This is a slowdown from the one per cent rise measured in June, although it still marks six months of growth in a row.
Economic growth remains 2.1 per cent below its pre-pandemic level in February 2020.
Growth in July was driven by production, alongside a rise in arts, entertainment and recreation activities. But the overall figure was dragged down by a continued fall in construction, and flat growth in services.
Jay Mawji, managing director of the global liquidity provider IX Prime, said: “There’s a double disappointment here. Growth is slowing and the lacklustre GDP figures cannot be dismissed as merely the side effect of Britain’s supply chain problems.
“The markets had expected the supply side issues – which range from a chronic lack of delivery drivers to a shortage of semiconductors which saw the number of cars made in the UK in July plunge 37.6 per cent on this time last year – to be the chief culprit for slowing growth.
“But with services sector output also flatlining as the ‘pingdemic’ forced many workers to isolate at home and consumer spending falling, the problems run deeper.
“With all sectors of the economy still around two per cent below their pre-pandemic level, the recovery is still incomplete and fragile.”
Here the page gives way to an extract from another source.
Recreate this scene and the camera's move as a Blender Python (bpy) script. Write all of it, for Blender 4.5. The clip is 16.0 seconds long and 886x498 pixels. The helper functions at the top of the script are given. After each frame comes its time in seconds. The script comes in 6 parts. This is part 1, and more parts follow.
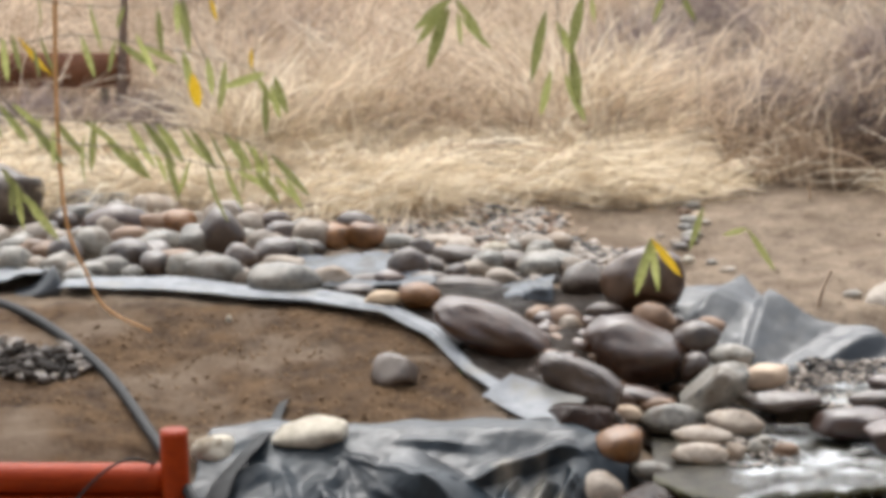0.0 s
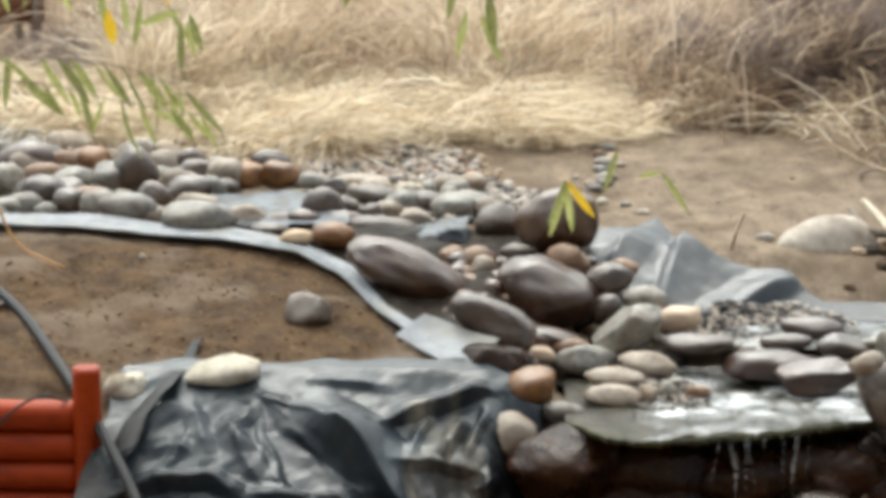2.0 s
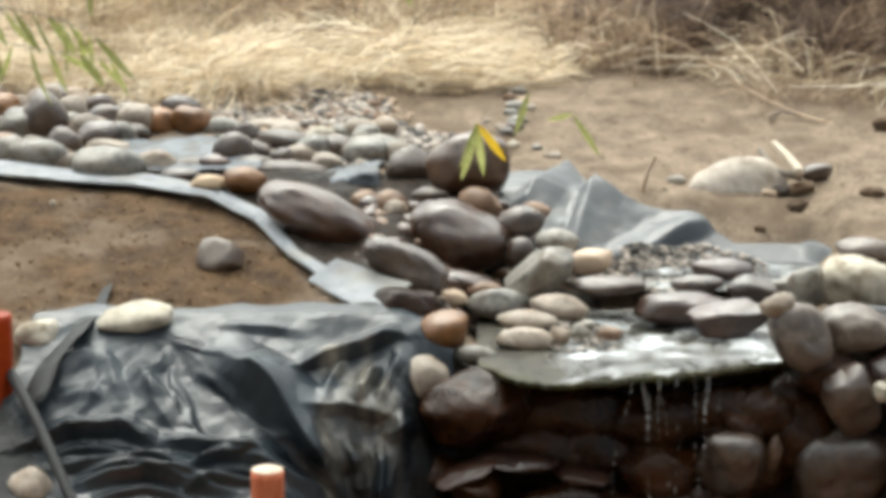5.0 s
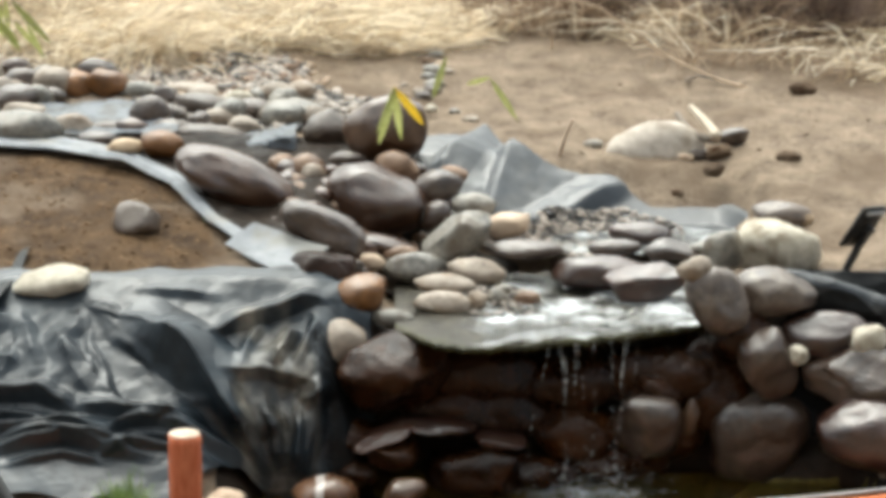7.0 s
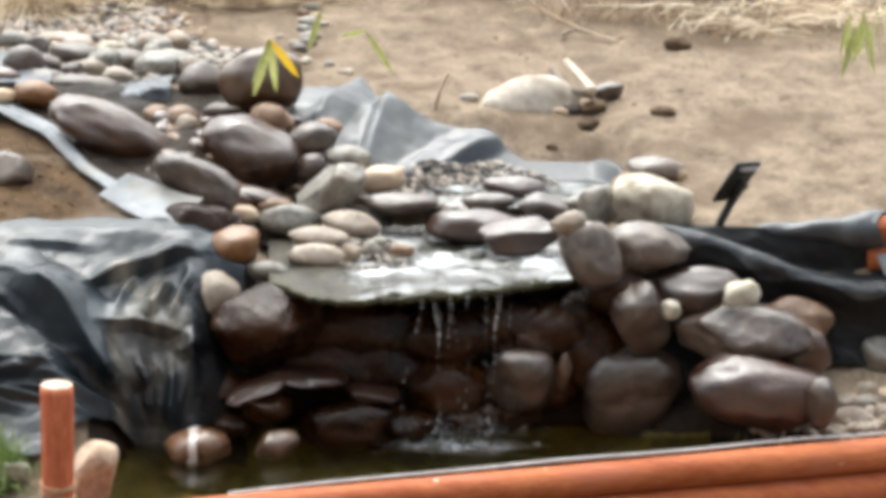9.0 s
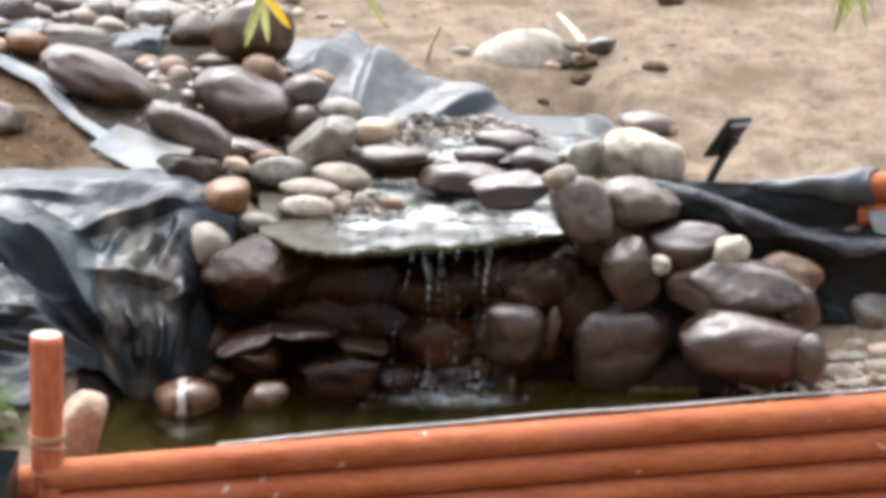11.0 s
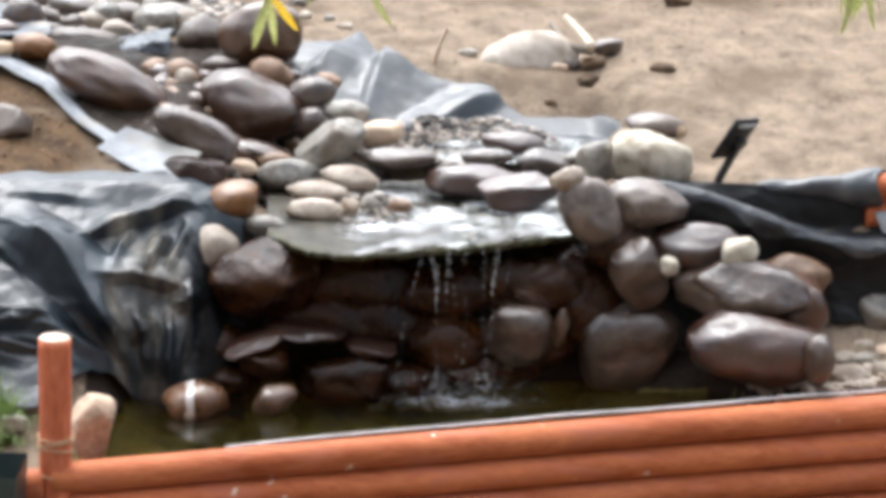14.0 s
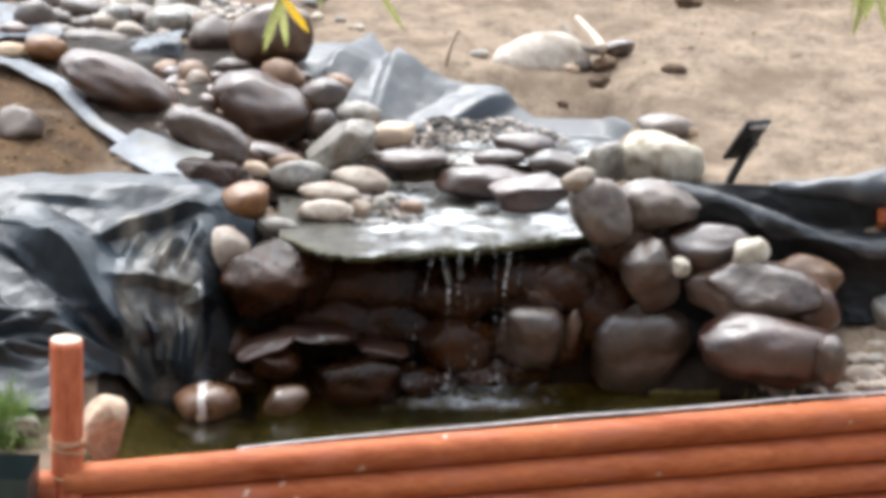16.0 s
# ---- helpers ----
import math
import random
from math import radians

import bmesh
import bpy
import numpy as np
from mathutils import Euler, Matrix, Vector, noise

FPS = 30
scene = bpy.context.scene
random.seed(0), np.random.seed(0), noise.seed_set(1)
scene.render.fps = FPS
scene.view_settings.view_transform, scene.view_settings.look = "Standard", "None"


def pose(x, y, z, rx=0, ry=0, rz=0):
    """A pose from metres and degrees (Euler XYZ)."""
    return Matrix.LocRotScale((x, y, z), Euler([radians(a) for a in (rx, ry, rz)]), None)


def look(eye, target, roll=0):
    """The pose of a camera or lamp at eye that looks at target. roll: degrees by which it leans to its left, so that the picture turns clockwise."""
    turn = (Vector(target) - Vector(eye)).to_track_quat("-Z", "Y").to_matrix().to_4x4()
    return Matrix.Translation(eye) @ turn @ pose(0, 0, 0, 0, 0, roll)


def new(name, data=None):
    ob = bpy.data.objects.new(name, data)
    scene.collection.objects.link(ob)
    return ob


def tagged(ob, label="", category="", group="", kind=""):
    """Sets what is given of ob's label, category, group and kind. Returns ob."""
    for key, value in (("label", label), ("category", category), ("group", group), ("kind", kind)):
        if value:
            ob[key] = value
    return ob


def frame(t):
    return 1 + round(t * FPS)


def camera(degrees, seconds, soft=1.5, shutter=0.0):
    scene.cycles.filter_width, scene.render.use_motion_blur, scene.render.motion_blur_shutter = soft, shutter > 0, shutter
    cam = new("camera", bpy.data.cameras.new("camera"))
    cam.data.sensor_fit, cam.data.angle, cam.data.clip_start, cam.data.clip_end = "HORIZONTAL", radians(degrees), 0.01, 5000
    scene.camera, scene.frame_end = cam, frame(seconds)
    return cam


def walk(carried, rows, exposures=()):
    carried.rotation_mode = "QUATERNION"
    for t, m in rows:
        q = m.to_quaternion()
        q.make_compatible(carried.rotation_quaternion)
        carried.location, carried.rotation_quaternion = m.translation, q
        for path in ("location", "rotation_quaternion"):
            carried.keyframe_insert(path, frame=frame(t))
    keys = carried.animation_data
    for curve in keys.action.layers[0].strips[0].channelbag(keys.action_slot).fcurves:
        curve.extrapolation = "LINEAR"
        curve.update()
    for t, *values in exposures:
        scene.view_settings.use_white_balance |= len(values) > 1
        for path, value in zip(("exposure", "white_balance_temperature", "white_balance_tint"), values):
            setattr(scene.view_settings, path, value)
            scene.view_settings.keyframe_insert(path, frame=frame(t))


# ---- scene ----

Sam Fuller, director of Financial Markets Online, added: “The wheels haven’t yet come off Britain’s recovery, but they are wobbling. With growth in the UK’s dominant services sector flatlining and retail sales falling, the markets are rapidly recalibrating their expectations.
“One thing that won’t change any time soon is interest rates. With CPI falling to a surprisingly benign two per cent in July, the Bank of England will have no hesitation in holding interest rates at their current 300-year low to support growth.
“But the prospects for the wider economy are more balanced. The recovery is looking increasingly brittle, and with consumer spending slipping, the slowdown cannot be dismissed as a short-term supply issue.
“The question now is whether these are just teething problems for the recovery or if things are running out of steam as the end of the furlough scheme draws near. Whichever it is, both the Pound and UK equities are likely to face some trying times in coming weeks.”